> _WORK REQUIRED_
Set down the lines from the one containing "3 of 4. More parts follow." to the one containing "doors = [(3.75, 5.6), (17.75, 19.75)]", both lines included, exactly as they stand and with no other lines.
━━━━━━━━━━
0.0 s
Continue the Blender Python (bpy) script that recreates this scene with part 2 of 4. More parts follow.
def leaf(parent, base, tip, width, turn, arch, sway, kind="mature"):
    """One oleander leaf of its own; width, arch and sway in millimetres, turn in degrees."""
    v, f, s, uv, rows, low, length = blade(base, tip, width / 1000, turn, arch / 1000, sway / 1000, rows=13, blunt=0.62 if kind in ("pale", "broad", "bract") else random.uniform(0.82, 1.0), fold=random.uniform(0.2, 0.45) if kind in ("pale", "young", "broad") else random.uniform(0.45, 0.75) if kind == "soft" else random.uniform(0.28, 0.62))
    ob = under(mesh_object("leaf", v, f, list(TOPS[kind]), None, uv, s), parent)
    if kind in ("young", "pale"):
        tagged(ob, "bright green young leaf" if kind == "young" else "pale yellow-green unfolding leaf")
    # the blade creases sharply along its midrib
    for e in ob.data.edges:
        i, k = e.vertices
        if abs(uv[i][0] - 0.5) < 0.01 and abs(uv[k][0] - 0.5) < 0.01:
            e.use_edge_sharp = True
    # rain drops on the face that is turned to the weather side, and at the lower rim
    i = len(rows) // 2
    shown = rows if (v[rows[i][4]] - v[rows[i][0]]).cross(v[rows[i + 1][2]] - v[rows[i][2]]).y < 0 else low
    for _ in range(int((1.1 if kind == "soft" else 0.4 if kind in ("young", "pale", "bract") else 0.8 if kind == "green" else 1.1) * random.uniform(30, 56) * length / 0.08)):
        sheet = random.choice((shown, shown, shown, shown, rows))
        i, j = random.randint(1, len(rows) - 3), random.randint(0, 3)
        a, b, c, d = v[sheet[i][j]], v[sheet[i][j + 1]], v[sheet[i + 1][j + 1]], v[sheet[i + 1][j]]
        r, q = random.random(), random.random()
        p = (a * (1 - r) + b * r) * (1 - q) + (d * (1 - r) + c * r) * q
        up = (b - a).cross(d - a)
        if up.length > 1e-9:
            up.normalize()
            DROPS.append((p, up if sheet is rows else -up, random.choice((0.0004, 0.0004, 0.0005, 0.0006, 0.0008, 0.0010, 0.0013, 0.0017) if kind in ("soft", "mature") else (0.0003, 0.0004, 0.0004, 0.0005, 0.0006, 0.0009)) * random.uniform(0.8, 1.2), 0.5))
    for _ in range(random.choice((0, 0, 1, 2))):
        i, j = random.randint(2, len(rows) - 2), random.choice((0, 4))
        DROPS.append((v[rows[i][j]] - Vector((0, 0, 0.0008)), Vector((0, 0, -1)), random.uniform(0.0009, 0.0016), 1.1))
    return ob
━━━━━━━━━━
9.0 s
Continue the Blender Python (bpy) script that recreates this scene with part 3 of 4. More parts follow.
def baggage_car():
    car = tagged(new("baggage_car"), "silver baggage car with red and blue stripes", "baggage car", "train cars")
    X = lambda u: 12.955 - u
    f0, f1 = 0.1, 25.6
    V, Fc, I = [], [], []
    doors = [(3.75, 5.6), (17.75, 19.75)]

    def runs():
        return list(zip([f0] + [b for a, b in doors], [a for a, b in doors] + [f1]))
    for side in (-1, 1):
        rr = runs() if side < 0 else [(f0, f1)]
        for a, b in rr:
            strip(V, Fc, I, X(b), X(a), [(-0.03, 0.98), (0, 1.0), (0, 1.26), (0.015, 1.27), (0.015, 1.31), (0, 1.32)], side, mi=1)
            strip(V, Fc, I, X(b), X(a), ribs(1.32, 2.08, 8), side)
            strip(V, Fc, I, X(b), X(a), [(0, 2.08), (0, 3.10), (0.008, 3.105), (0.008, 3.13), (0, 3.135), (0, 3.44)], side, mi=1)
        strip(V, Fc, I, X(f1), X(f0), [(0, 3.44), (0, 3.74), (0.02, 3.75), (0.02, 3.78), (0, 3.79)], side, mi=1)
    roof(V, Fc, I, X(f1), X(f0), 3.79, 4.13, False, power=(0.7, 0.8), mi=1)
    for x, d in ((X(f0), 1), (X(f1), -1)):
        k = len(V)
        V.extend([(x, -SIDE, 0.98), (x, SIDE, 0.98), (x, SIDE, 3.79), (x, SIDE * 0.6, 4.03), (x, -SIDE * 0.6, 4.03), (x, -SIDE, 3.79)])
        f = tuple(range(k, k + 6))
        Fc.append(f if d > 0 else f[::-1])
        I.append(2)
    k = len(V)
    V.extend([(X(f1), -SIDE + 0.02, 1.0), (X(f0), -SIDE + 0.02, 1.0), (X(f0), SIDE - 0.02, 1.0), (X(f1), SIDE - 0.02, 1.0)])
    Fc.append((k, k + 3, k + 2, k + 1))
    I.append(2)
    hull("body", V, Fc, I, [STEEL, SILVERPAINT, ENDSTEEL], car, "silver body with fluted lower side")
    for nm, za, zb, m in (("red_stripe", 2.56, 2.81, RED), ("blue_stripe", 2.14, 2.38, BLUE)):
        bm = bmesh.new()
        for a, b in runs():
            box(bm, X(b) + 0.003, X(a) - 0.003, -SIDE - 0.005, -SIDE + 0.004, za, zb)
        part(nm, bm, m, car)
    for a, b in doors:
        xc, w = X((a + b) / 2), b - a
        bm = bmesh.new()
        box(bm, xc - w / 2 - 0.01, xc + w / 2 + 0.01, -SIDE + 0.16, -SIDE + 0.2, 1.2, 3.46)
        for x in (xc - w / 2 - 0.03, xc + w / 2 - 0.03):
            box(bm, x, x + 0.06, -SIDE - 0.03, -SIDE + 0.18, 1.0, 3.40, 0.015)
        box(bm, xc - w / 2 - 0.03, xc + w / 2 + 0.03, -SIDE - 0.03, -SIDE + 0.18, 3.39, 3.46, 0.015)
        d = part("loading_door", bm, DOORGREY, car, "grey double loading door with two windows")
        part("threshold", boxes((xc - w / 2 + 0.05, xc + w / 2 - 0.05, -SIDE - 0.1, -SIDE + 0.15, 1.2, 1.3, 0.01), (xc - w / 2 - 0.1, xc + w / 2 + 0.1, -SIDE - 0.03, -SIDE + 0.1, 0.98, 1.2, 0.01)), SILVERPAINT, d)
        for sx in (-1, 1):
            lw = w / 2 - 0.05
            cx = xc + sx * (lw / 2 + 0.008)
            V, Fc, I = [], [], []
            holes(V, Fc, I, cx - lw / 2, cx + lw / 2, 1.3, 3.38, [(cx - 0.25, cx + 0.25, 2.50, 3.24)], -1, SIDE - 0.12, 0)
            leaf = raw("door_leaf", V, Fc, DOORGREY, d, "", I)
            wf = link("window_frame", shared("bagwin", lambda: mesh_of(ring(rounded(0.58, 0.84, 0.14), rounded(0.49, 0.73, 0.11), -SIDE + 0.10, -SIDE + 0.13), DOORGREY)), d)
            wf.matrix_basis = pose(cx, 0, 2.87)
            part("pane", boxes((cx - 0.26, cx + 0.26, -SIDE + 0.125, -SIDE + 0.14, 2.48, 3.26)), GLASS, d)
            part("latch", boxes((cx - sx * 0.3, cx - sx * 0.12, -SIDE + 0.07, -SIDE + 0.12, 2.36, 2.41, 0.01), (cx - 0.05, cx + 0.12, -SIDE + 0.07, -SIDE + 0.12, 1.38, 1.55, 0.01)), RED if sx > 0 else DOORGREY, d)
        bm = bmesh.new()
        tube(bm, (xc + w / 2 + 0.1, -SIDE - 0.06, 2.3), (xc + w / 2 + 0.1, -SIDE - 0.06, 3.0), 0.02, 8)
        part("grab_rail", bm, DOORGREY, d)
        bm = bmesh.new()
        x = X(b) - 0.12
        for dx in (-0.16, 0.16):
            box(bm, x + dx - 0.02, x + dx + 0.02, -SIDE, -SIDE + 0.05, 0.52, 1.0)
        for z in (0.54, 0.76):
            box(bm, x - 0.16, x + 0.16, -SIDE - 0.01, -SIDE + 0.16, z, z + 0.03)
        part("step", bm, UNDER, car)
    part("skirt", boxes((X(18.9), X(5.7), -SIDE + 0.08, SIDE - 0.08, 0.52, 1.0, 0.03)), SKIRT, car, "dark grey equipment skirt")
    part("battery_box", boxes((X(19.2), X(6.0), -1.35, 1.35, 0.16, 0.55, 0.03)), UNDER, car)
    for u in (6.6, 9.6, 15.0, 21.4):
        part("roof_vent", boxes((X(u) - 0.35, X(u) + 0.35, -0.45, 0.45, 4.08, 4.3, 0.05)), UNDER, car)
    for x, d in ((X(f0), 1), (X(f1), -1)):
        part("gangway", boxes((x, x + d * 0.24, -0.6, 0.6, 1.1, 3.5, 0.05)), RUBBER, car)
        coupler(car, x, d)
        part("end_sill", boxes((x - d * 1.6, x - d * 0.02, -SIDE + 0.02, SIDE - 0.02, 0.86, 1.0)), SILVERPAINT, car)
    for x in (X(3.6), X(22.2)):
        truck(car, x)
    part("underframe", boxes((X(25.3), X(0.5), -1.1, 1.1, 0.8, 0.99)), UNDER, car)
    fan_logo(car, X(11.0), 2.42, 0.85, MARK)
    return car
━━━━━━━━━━
> _SOLUTION TO THIS TASK_
Continue the Blender Python (bpy) script that recreates this scene with part 3 of 4. More parts follow.
def baggage_car():
    car = tagged(new("baggage_car"), "silver baggage car with red and blue stripes", "baggage car", "train cars")
    X = lambda u: 12.955 - u
    f0, f1 = 0.1, 25.6
    V, Fc, I = [], [], []
    doors = [(3.75, 5.6), (17.75, 19.75)]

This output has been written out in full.